Patients with a higher burden of comorbidity and those with the specific comorbidities of diabetes, peripheral vascular disease, and hemorrhoids were also at significantly higher risk of developing subsequent GI diagnoses, although patients with a previous history of myocardial infarction were not. Among patients with diabetes and vascular disease, the likely mechanism of an increase in toxicity is related to impaired repair of radiation-damaged tissue. These findings are consistent with previous studies that suggested that patients with diabetes and hemorrhoids may be at increased risk of toxicity.20–23, 26
Treatment with hormone therapy was a significant predictor of GI diagnoses. This association has been previously seen in smaller studies and to our knowledge is of unclear etiology.5, 27, 28 It is possible that patients receiving hormone therapy had worse features and therefore were treated with larger fields or a higher dose, both of which would be expected to produce more side effects. Our analyses adjust for T classification and for Gleason score, but residual selection biases may still be present. However, neither tumor grade nor stage were significant predictors of toxicity, which suggests that selection biases are not operating here. Another possibility is that androgen deprivation therapy has an impact on GI toxicity by unknown mechanisms, such as prostate shrinkage, exposing more of the rectum to radiotherapy.5, 27
Our study has some limitations. We ascertained diagnoses consistent with toxicity through Medicare claims. Our rates of diagnoses are likely an underascertainment of all toxicity, as some patients may have toxicities that are not captured through billing codes. We do not have any information on pretreatment prostate-specific antigen levels. In addition, no details regarding radiation treatment were available. We do not know the radiation fields or doses, which are both important to a complete understanding of toxicity. There have been changes in radiation therapy for prostate cancer over the 1990s, both in technique and dose. This study probably covered a period when many patients were treated using “conventional” treatment planning in the early part of the decade and “3-dimensional-conformal” treatment planning (computer tomography-based), which has lower toxicity, in the latter part of the decade.10, 12, 29 However, no clear decrease in toxicity over time was apparent in either the unadjusted or multivariate analyses.
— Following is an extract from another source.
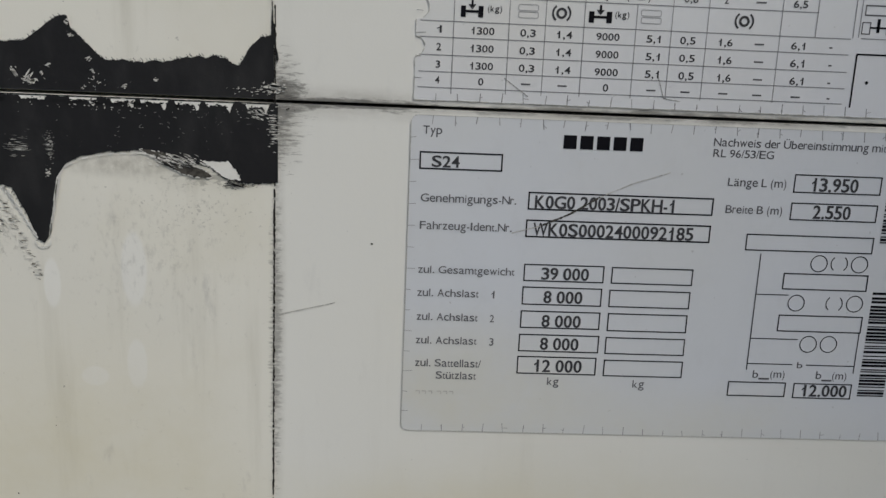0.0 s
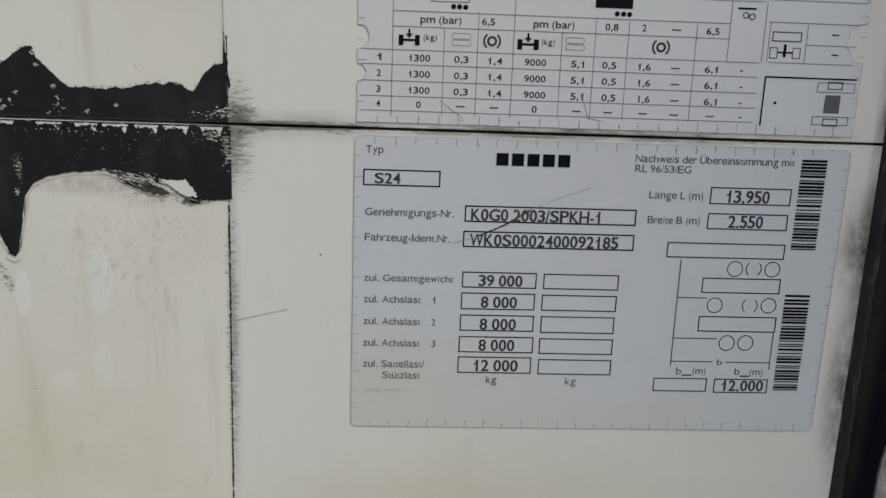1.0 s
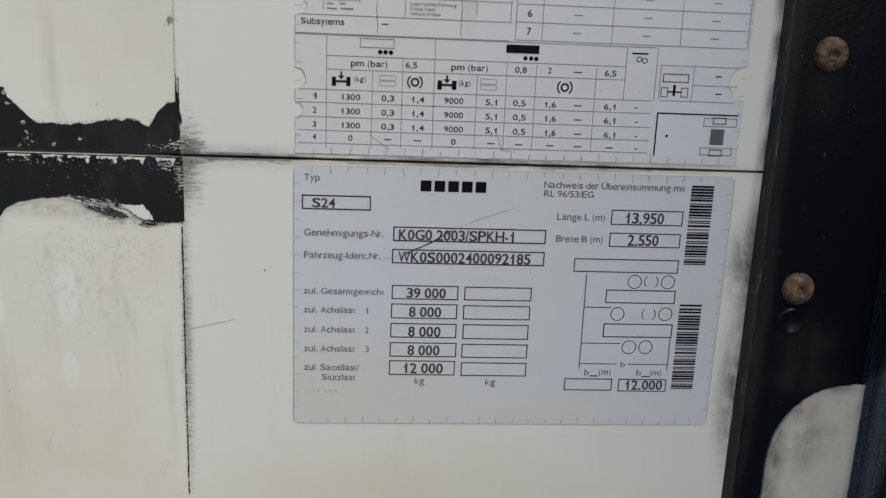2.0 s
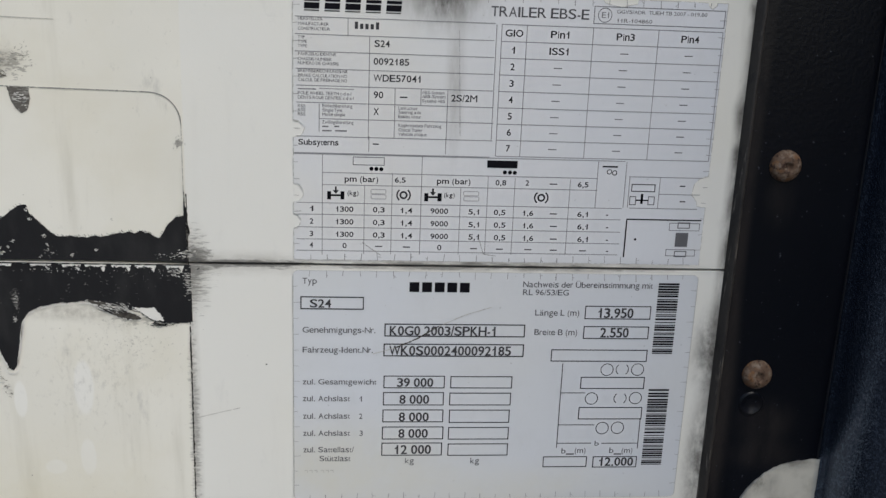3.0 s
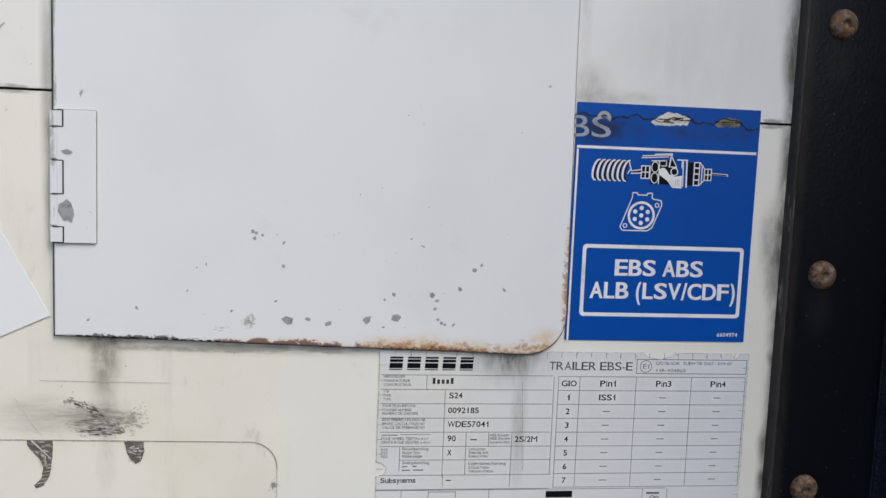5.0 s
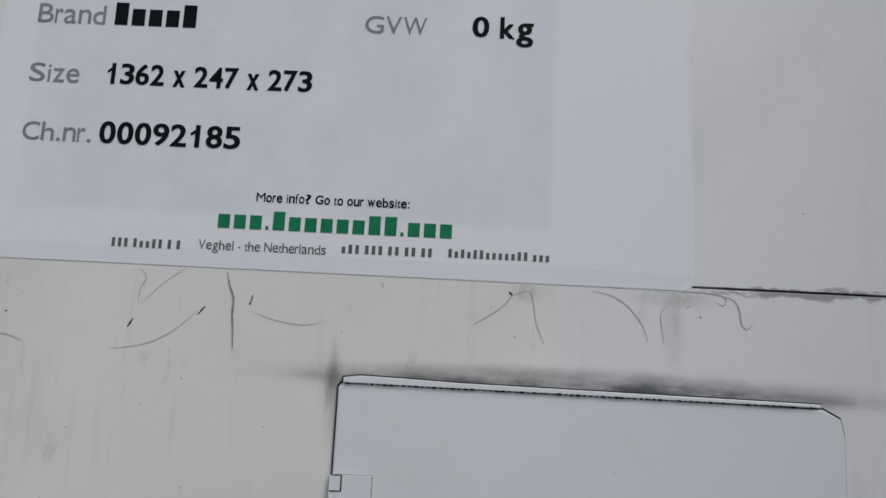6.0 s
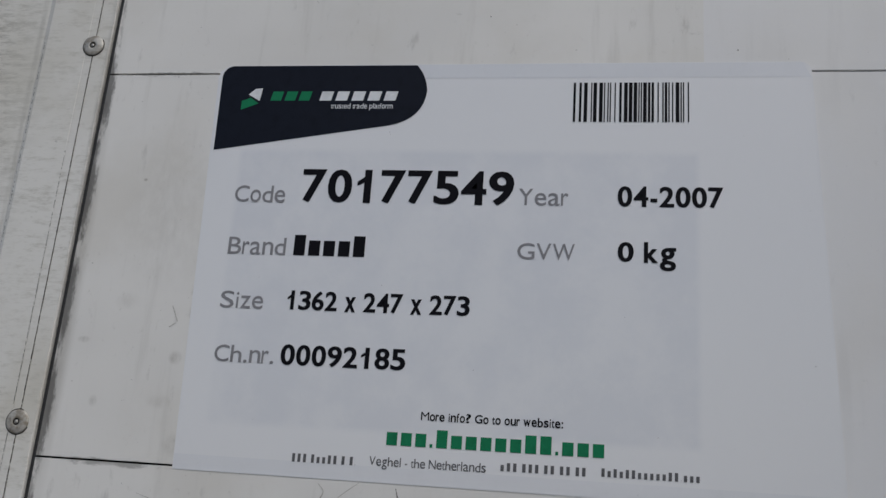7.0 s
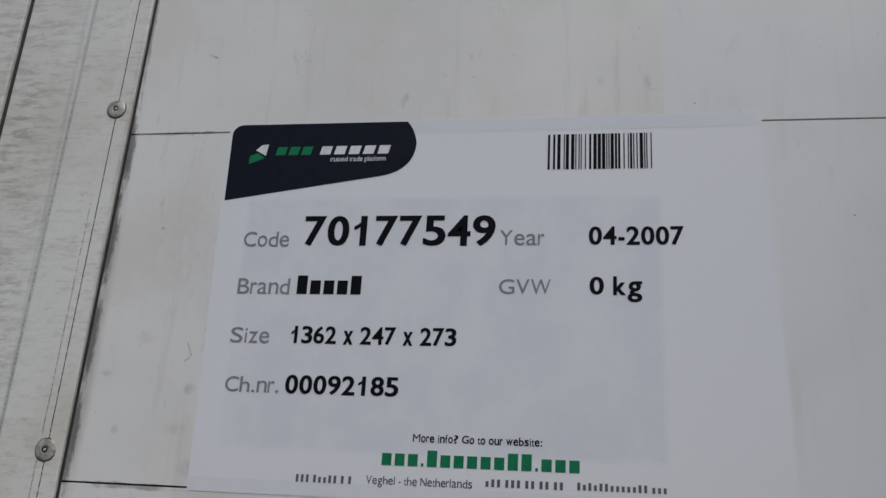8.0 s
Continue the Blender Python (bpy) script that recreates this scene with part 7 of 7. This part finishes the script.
ring(brake_label, 'wheel_dot', 0.1084, 1.2369, 0.0011, 0.003, ink)
ring(brake_label, 'wheel_dot', 0.1112, 1.2369, 0.0011, 0.003, ink)
ring(brake_label, 'wheel_dot', 0.1138, 1.2368, 0.0011, 0.003, ink)
block(brake_label, 'lift_symbol', 0.1614, 1.2409, 0.1697, 1.2417, ink)
ring(brake_label, 'lift_symbol', 0.1653, 1.2385, 0.0014, 0.0004, ink)
ring(brake_label, 'lift_symbol', 0.1682, 1.2380, 0.0014, 0.0004, ink)
block(brake_label, 'axle_plate', 0.0142, 1.2203, 0.0162, 1.2247, ink)
block(brake_label, 'axle_plate', 0.0212, 1.2204, 0.0232, 1.2248, ink)
block(brake_label, 'axle_bar', 0.0162, 1.2221, 0.0212, 1.2231, ink)
block(brake_label, 'axle_bar', 0.0183, 1.2244, 0.0191, 1.2273, ink)
part('arrow_head', quads_bm([((0.0171, 1.2253), (0.0203, 1.2254), (0.0187, 1.2233))], PRINT), label_ink, brake_label)
rounded_frame(brake_label, 0.0371, 1.2237, 0.0453, 1.2263, 0.0008, 0.0003, faint_ink)
rounded_frame(brake_label, 0.0372, 1.2209, 0.0454, 1.2235, 0.0008, 0.0003, faint_ink)
block(brake_label, 'axle_plate', 0.0657, 1.2203, 0.0678, 1.2247, ink)
block(brake_label, 'axle_plate', 0.0728, 1.2204, 0.0750, 1.2248, ink)
block(brake_label, 'axle_bar', 0.0677, 1.2221, 0.0729, 1.2231, ink)
block(brake_label, 'axle_bar', 0.0698, 1.2245, 0.0707, 1.2273, ink)
part('arrow_head', quads_bm([((0.0686, 1.2254), (0.0719, 1.2254), (0.0703, 1.2233))], PRINT), label_ink, brake_label)
rounded_frame(brake_label, 0.0866, 1.2237, 0.0950, 1.2263, 0.0008, 0.0003, faint_ink)
rounded_frame(brake_label, 0.0868, 1.2208, 0.0952, 1.2234, 0.0008, 0.0003, faint_ink)
ring(brake_label, 'brake_symbol', 0.0546, 1.2234, 0.0022, 0.001, label_ink)
ring(brake_label, 'brake_symbol', 0.0546, 1.2234, 0.0039, 0.0008, label_ink, 2)
ring(brake_label, 'brake_symbol', 0.1290, 1.2235, 0.0022, 0.001, label_ink)
ring(brake_label, 'brake_symbol', 0.1290, 1.2235, 0.0040, 0.0008, label_ink, 2)
outline(brake_label, 'suspension_symbol', 0.1782, 1.2279, 0.1915, 1.2322, 0.0005, soft_ink)
outline(brake_label, 'suspension_symbol', 0.1777, 1.2205, 0.1814, 1.2254, 0.0004, soft_ink)
outline(brake_label, 'suspension_symbol', 0.1880, 1.2207, 0.1917, 1.2255, 0.0004, soft_ink)
block(brake_label, 'suspension_bar', 0.1811, 1.2229, 0.1883, 1.2236, ink)
block(brake_label, 'suspension_bar', 0.1839, 1.2213, 0.1852, 1.2268, ink)
stroke(brake_label, 'grid_line', 0.1764, 1.2361, 0.2175, 1.2361, 0.0003, grid_ink)
stroke(brake_label, 'grid_line', 0.1779, 1.2188, 0.2162, 1.2188, 0.0003, grid_ink)
stroke(brake_label, 'grid_line', 0.1769, 1.2362, 0.1769, 1.2192, 0.0003, grid_ink)
stroke(brake_label, 'grid_line', 0.1938, 1.2360, 0.1938, 1.2188, 0.0003, grid_ink)
stroke(brake_label, 'grid_line', 0.1937, 1.2268, 0.2169, 1.2268, 0.0003, grid_ink)
words(brake_label, '—', 0.2050, 1.2315, 0.2082, 0.0005, label_ink)
words(brake_label, '—', 0.2059, 1.2229, 0.2091, 0.0005, label_ink)
stroke(brake_label, 'diagram_line', 0.1771, 1.2125, 0.2193, 1.2125, 0.0007, ink)
stroke(brake_label, 'diagram_line', 0.1773, 1.2124, 0.1773, 1.1909, 0.0007, ink)
outline(brake_label, 'axle_symbol', 0.2015, 1.2065, 0.2188, 1.2109, 0.0003, soft_ink)
outline(brake_label, 'axle_symbol', 0.2062, 1.2078, 0.2132, 1.2113, 0.0005, soft_ink)
block(brake_label, 'axle_hub', 0.2057, 1.1974, 0.2128, 1.2054, soft_ink)
outline(brake_label, 'axle_symbol', 0.2009, 1.1920, 0.2177, 1.1959, 0.0003, soft_ink)
outline(brake_label, 'axle_symbol', 0.2058, 1.1915, 0.2128, 1.1950, 0.0005, soft_ink)
stroke(brake_label, 'arrow', 0.1882, 1.2013, 0.1882, 1.2013, 0.0005, ink)
ring(brake_label, 'arrow_dot', 0.1830, 1.2012, 0.0007, 0.002, ink)
stroke(socket_label, 'white_rule', 0.1061, 1.4491, 0.2154, 1.4491, 0.0016, white_ink)
stroke(socket_label, 'white_rule', 0.1067, 1.4478, 0.1067, 1.3356, 0.0012, white_ink)
rounded_frame(socket_label, 0.1130, 1.3501, 0.2123, 1.3928, 0.0024, 0.0022, white_ink)
words(socket_label, 'EBS ABS', 0.1330, 1.3745, 0.1875, 0.0097, white_ink)
words(socket_label, 'ALB (LSV/CDF)', 0.1186, 1.3608, 0.2086, 0.0098, white_ink)
words(socket_label, '6604974', 0.1991, 1.3387, 0.2121, 0.0024, white_ink)
words(socket_label, 'BS', 0.1011, 1.4548, 0.1259, 0.0122, ghost_ink)
words(notice, 'Code', -0.3833, 1.9335, -0.3461, 0.0123, grey_ink, LOGO)
words(notice, '70177549', -0.3346, 1.9342, -0.1851, 0.0244, ink, LOGO)
words(notice, 'Year', -0.1817, 1.9348, -0.1485, 0.0117, grey_ink, LOGO)
words(notice, '04-2007', -0.1161, 1.9350, -0.0481, 0.0143, ink, LOGO)
words(notice, 'Brand', -0.3832, 1.8953, -0.3413, 0.0123, grey_ink, LOGO)
words(notice, 'GVW', -0.1811, 1.8970, -0.1433, 0.0113, grey_ink, LOGO)
words(notice, '0 kg', -0.1155, 1.8972, -0.0783, 0.0134, ink, LOGO)
words(notice, 'Size', -0.3837, 1.8570, -0.3529, 0.0119, grey_ink, LOGO)
words(notice, '1362 x 247 x 273', -0.3359, 1.8573, -0.2106, 0.0133, ink, LOGO)
words(notice, 'Ch.nr.', -0.3830, 1.8200, -0.3409, 0.0115, grey_ink, LOGO)
words(notice, '00092185', -0.3363, 1.8196, -0.2509, 0.0140, ink, LOGO)
words(notice, 'More info? Go to our website:', -0.2380, 1.7884, -0.1473, 0.0054, ink, LOGO)
words(notice, 'Veghel - the Netherlands', -0.2695, 1.7584, -0.1945, 0.0056, soft_ink, LOGO)
brand_bars(notice, '1xxx1', -0.3368, 1.8955, -0.2839, 0.0146, ink, LOGO, 0.0, 0.12)
brand_bars(notice, 'xxx.1xxxxx11.xxx', -0.2606, 1.7716, -0.1205, 0.0112, green_ink, LOGO, 0.0, 0.13)
brand_bars(notice, '111 1xx11 1.1.', -0.3217, 1.7575, -0.2778, 0.0053, soft_ink, LOGO, 0.0, 0.24)
brand_bars(notice, 'x11 111 11 11 11', -0.1863, 1.7600, -0.1319, 0.0051, soft_ink, LOGO, 0.0, 0.24)
brand_bars(notice, '1x1x11xxxxx11.xxx', -0.1240, 1.7605, -0.0638, 0.0050, soft_ink, LOGO, 0.0, 0.24)
barcode(notice, -0.1472, 1.9954, -0.0678, 2.0247, False)
words(notice, 'trusted trade platform', -0.3197, 2.0051, -0.2744, 0.0040, PAPER, LOGO)
brand_bars(notice, '111', -0.3672, 2.0112, -0.3352, 0.0072, green_ink, LOGO, 0.25, 0.12)
brand_bars(notice, '11111', -0.3305, 2.0112, -0.2712, 0.0072, white_ink, LOGO, 0.25, 0.13)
In conclusion, we found that a high proportion of older men developed lower GI diagnoses over the 5 years after radiation for prostate cancer, although the severity of the GI disease appears to have been low. Older patients, patients with diabetes, hemorrhoids, or peripheral vascular disease, and those patients treated with hormonal therapy appear to be at higher risk for treatment toxicity after radiation therapy. Given that most men with localized prostate cancer will have the choice of radical prostatectomy or definitive radiation therapy as their primary treatment modality, it is important to have accurate information on the long-term toxicities of therapy. This study illustrates the persistent late lower GI toxicities associated with radiation therapy. These toxicities, while rarely serious enough to result in hospitalization, could negatively impact quality of life in prostate cancer survivors.